"""

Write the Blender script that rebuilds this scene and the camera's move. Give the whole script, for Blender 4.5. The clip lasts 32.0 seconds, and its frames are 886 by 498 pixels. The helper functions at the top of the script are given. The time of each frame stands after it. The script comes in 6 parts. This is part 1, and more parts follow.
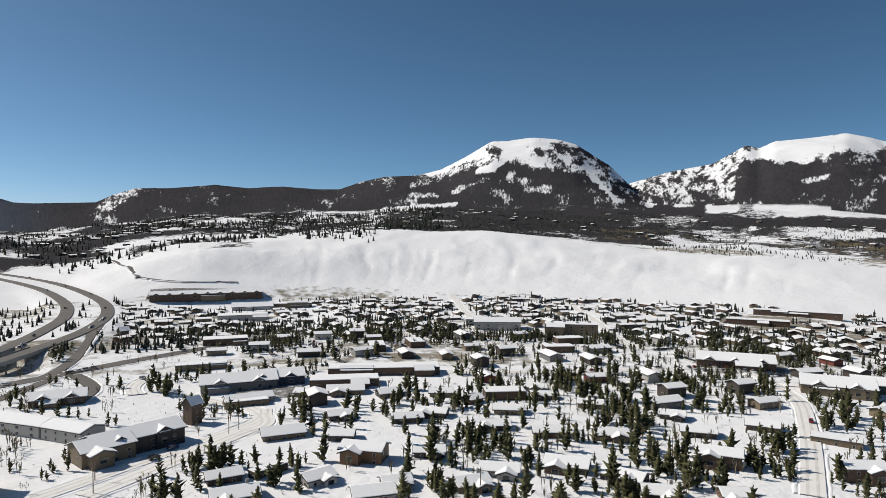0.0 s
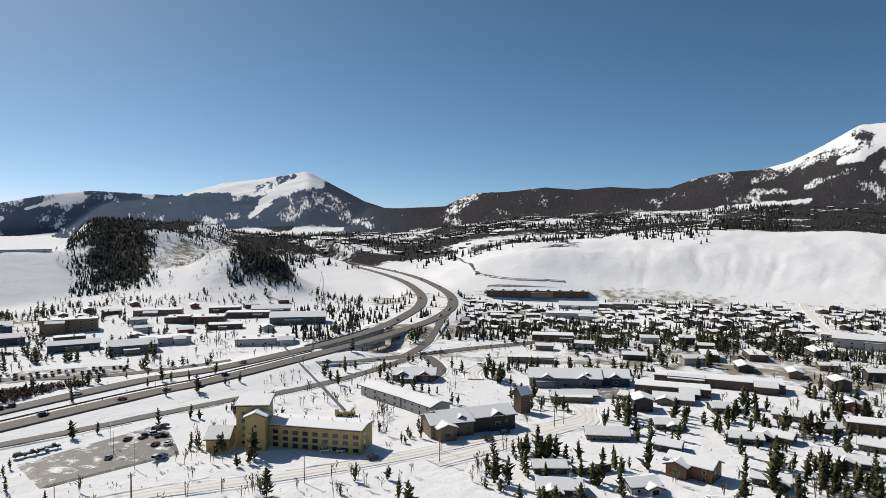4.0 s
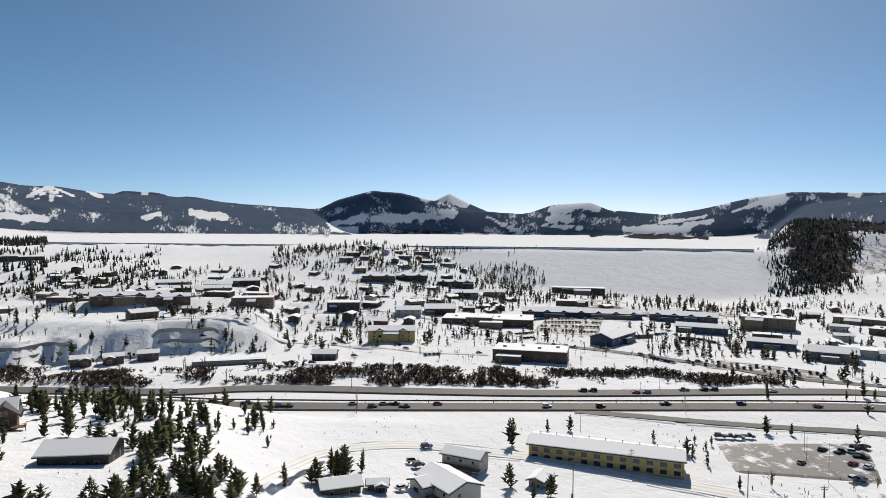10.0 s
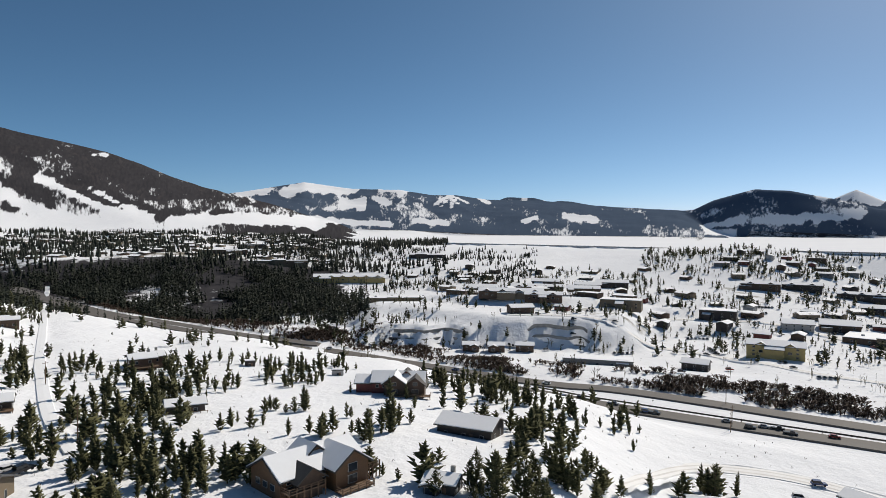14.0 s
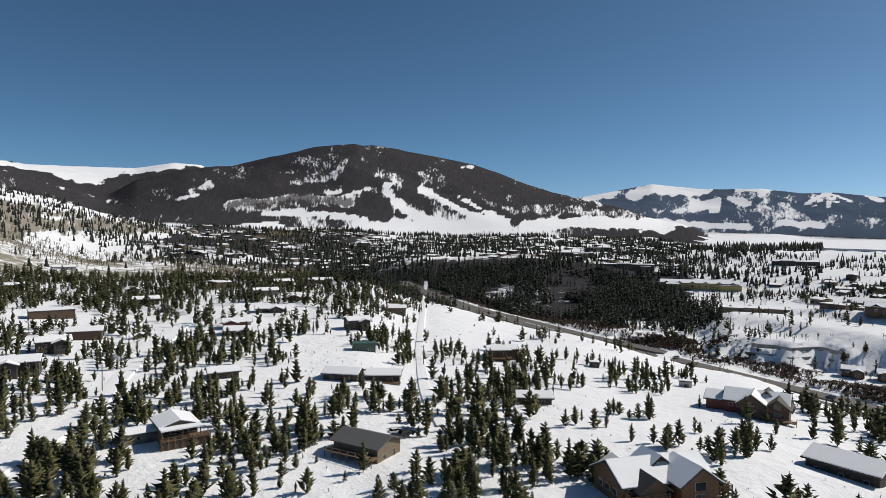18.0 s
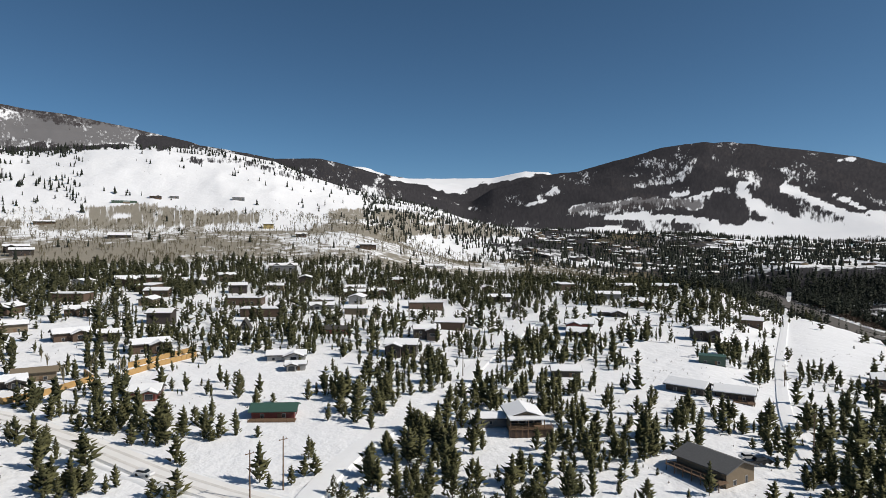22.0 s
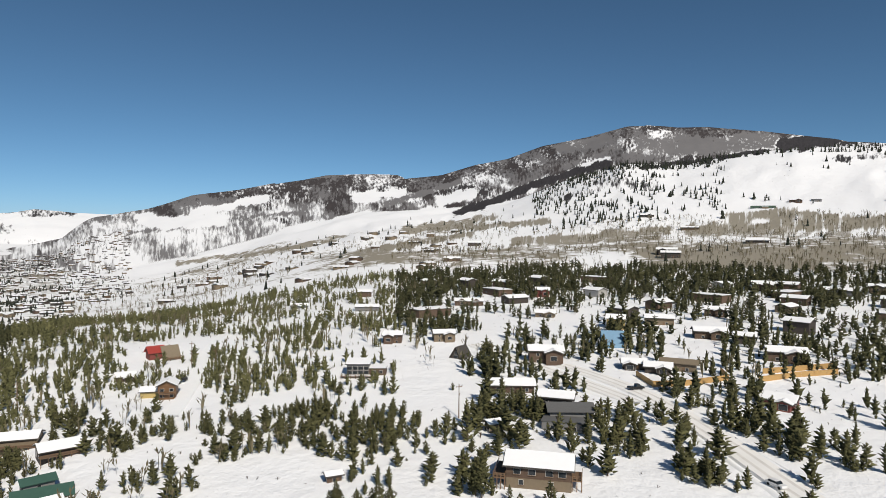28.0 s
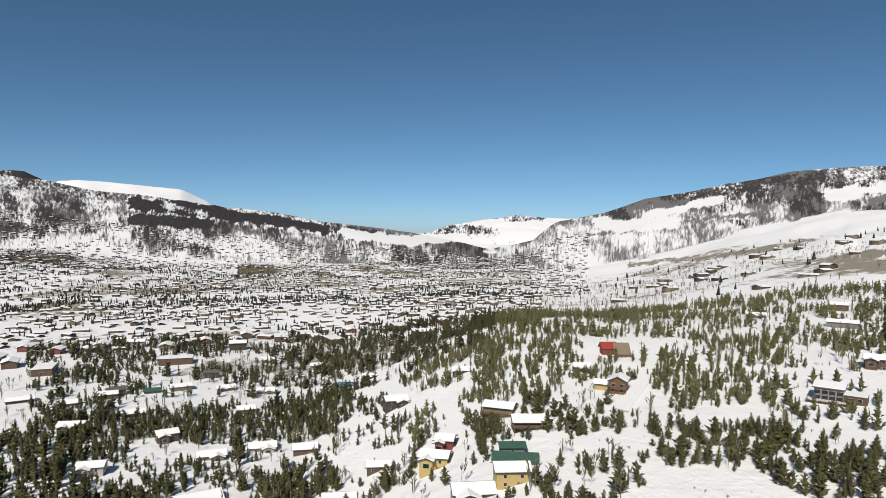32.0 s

"""

Transcribe all the lines above exactly, apart from the pictures.

* [Right answer]:
Write the Blender script that rebuilds this scene and the camera's move. Give the whole script, for Blender 4.5. The clip lasts 32.0 seconds, and its frames are 886 by 498 pixels. The helper functions at the top of the script are given. The time of each frame stands after it. The script comes in 6 parts. This is part 1, and more parts follow.
0.0 s
4.0 s
10.0 s
14.0 s
18.0 s
22.0 s
28.0 s
32.0 s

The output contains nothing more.